Healy also said that an absolute cap on the number of parking spaces would have disastrous consequences for the city's economy. Developers might avoid the city entirely if they feel unable to accomodate the parking needs of their potential customers and employees, he argued.

Councillor William H. Walsh said he agreed with Healy's analysis. "I can't see what positive effect this parking freeze can have," Walsh said. "It's more of a lark than anything else. Even if it was strictly enforced it could never have any beneficial effect."

But other city councillors and several citizens said they strongly supported the parking freeze. Councillor Edward A. Cyr, a former litigant against the city for its refusal to comply with the freeze, said that limits on parking would improve the quality of life for Cambridge citizens and would not unduly hinder economic development.

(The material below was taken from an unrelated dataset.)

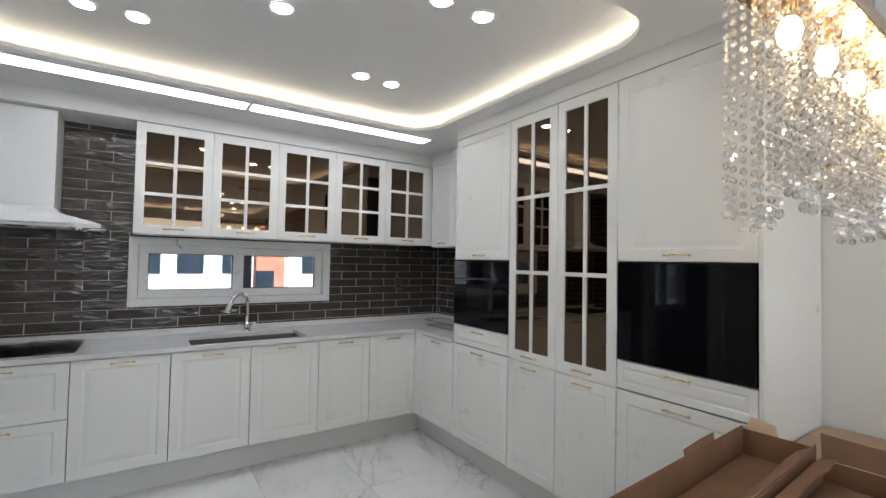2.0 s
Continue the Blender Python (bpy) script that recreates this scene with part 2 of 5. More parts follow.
def sandstone():
    m, nt, b = mat("layered_sandstone_slab")
    v = coords(nt)
    wide = coords(nt, (0.55, 1.0, 0.35))
    bend = noise_tex(nt, wide, 0.75, 2.0, 0.45)
    ripple = noise_tex(nt, coords(nt, (1.0, 1.0, 0.6)), 3.4, 5.0, 0.55)
    g = nt.nodes.new("ShaderNodeSeparateXYZ")
    nt.links.new(v, g.inputs[0])
    h1 = nt.nodes.new("ShaderNodeMath")
    h1.operation = "MULTIPLY_ADD"
    h1.inputs[1].default_value = 0.38
    nt.links.new(bend, h1.inputs[0])
    nt.links.new(g.outputs["Z"], h1.inputs[2])
    h2 = nt.nodes.new("ShaderNodeMath")
    h2.operation = "MULTIPLY_ADD"
    h2.inputs[1].default_value = 0.08
    nt.links.new(ripple, h2.inputs[0])
    nt.links.new(h1.outputs[0], h2.inputs[2])
    sc = nt.nodes.new("ShaderNodeMapRange")
    sc.inputs["From Min"].default_value, sc.inputs["From Max"].default_value = 0.50, 3.0
    nt.links.new(h2.outputs[0], sc.inputs["Value"])
    tan, pale, mid, deep, line = (0.165, 0.103, 0.063), (0.23, 0.155, 0.100), (0.13, 0.078, 0.046), (0.078, 0.043, 0.024), (0.032, 0.016, 0.010)
    base = ramp(nt, sc.outputs[0], [(0.0, deep), (0.055, deep), (0.065, pale), (0.22, pale), (0.235, deep), (0.325, deep), (0.345, pale), (0.40, tan), (0.515, tan), (0.52, mid), (0.545, tan), (0.635, mid), (0.64, deep), (0.70, tan), (0.775, tan), (0.78, line), (0.795, line), (0.80, tan), (0.875, tan), (0.885, deep), (0.97, mid)])
    c = nt.nodes.new("ShaderNodeCombineXYZ")
    nt.links.new(h2.outputs[0], c.inputs["Z"])
    fine = noise_tex(nt, c.outputs[0], 34.0, 6.0, 0.7)
    streak = ramp(nt, fine, [(0.36, (0.45, 0.42, 0.39)), (0.46, (0.95, 0.95, 0.95)), (0.55, (1, 1, 1)), (0.68, (1.25, 1.22, 1.2))])
    mix = nt.nodes.new("ShaderNodeMix")
    mix.data_type, mix.blend_type = "RGBA", "MULTIPLY"
    mix.inputs[0].default_value = 0.75
    nt.links.new(base.outputs[0], mix.inputs[6])
    nt.links.new(streak.outputs[0], mix.inputs[7])
    spot = ramp(nt, noise_tex(nt, v, 1.3, 4.0), [(0.3, (0.82, 0.82, 0.82)), (0.7, (1.1, 1.1, 1.1))])
    mix2 = nt.nodes.new("ShaderNodeMix")
    mix2.data_type, mix2.blend_type = "RGBA", "MULTIPLY"
    mix2.inputs[0].default_value = 0.8
    nt.links.new(mix.outputs[2], mix2.inputs[6])
    nt.links.new(spot.outputs[0], mix2.inputs[7])
    nt.links.new(mix2.outputs[2], b.inputs["Base Color"])
    b.inputs["Roughness"].default_value = 0.5
    b.inputs["IOR"].default_value = 1.28
    bump(nt, b, noise_tex(nt, v, 130.0, 3.0), 0.05, 0.003)
    return m


def cardboard():
    m, nt, b = mat("brown_cardboard")
    v = coords(nt)
    big = ramp(nt, noise_tex(nt, v, 3.5, 6.0), [(0.3, (0.40, 0.275, 0.185)), (0.7, (0.53, 0.385, 0.265))])
    nt.links.new(big.outputs[0], b.inputs["Base Color"])
    b.inputs["Roughness"].default_value = 0.8
    st = nt.nodes.new("ShaderNodeMapping")
    st.inputs["Scale"].default_value = (1.0, 12.0, 12.0)
    nt.links.new(v, st.inputs[0])
    bump(nt, b, noise_tex(nt, st.outputs[0], 12.0, 4.0), 0.18, 0.004)
    return m


M["bronze"], M["marble"], M["tile"], M["quartz"], M["stone"], M["card"] = bronze(), marble_floor(), wavy_tile(), quartz(), sandstone(), cardboard()


# ---- mesh helpers ----
def box(bm, x0, x1, y0, y1, z0, z1, bevel=0.0, seg=1):
    m = Matrix.LocRotScale(((x0 + x1) / 2, (y0 + y1) / 2, (z0 + z1) / 2), None, (abs(x1 - x0), abs(y1 - y0), abs(z1 - z0)))
    got = bmesh.ops.create_cube(bm, size=1, matrix=m)
    if bevel:
        edges = list({e for v in got["verts"] for e in v.link_edges})
        bmesh.ops.bevel(bm, geom=edges, offset=bevel, segments=seg, affect="EDGES", profile=0.7)
    return bm


def boxes(*dims, bevel=0.0, seg=1):
    bm = bmesh.new()
    for d in dims:
        box(bm, *d, bevel=bevel, seg=seg)
    return bm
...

Cyr said that in addition to the increase of 15,000 parking spaces since 1973, the city will likely have to approve 10,000 more spaces to accodate current developments.

"I believe that 25,000 extra parking spaces in a city of 6 and one-half square miles is a serious problem for the residents of this city," Cyr said.

The council plans to consider the parking freeze issue again next week.

In other business, the City Council

. gave a qualified endorsement to a resolution submitted by a subcommittee of the Phillips Brooks House Association, which called for the seven-member Harvard Corporation, the University's chief governing board, to support the construction of affordable housing in Cambridge.

. voted to support the candidacy of David Scondras '67-'68 for the Harvard Board of Overseers. Councillors said that Scondras, a fourth-term Boston city councillor, would be uniquely sensistive to the important town-gown relationship between Harvard and the greater Boston area.

Scondras is backed in the Overseers campaign by the Harvard Radcliffe Alumni Against Apartheid, a dissident slate of candidates seeking to force the University to divest its remaining holdings in South Africa.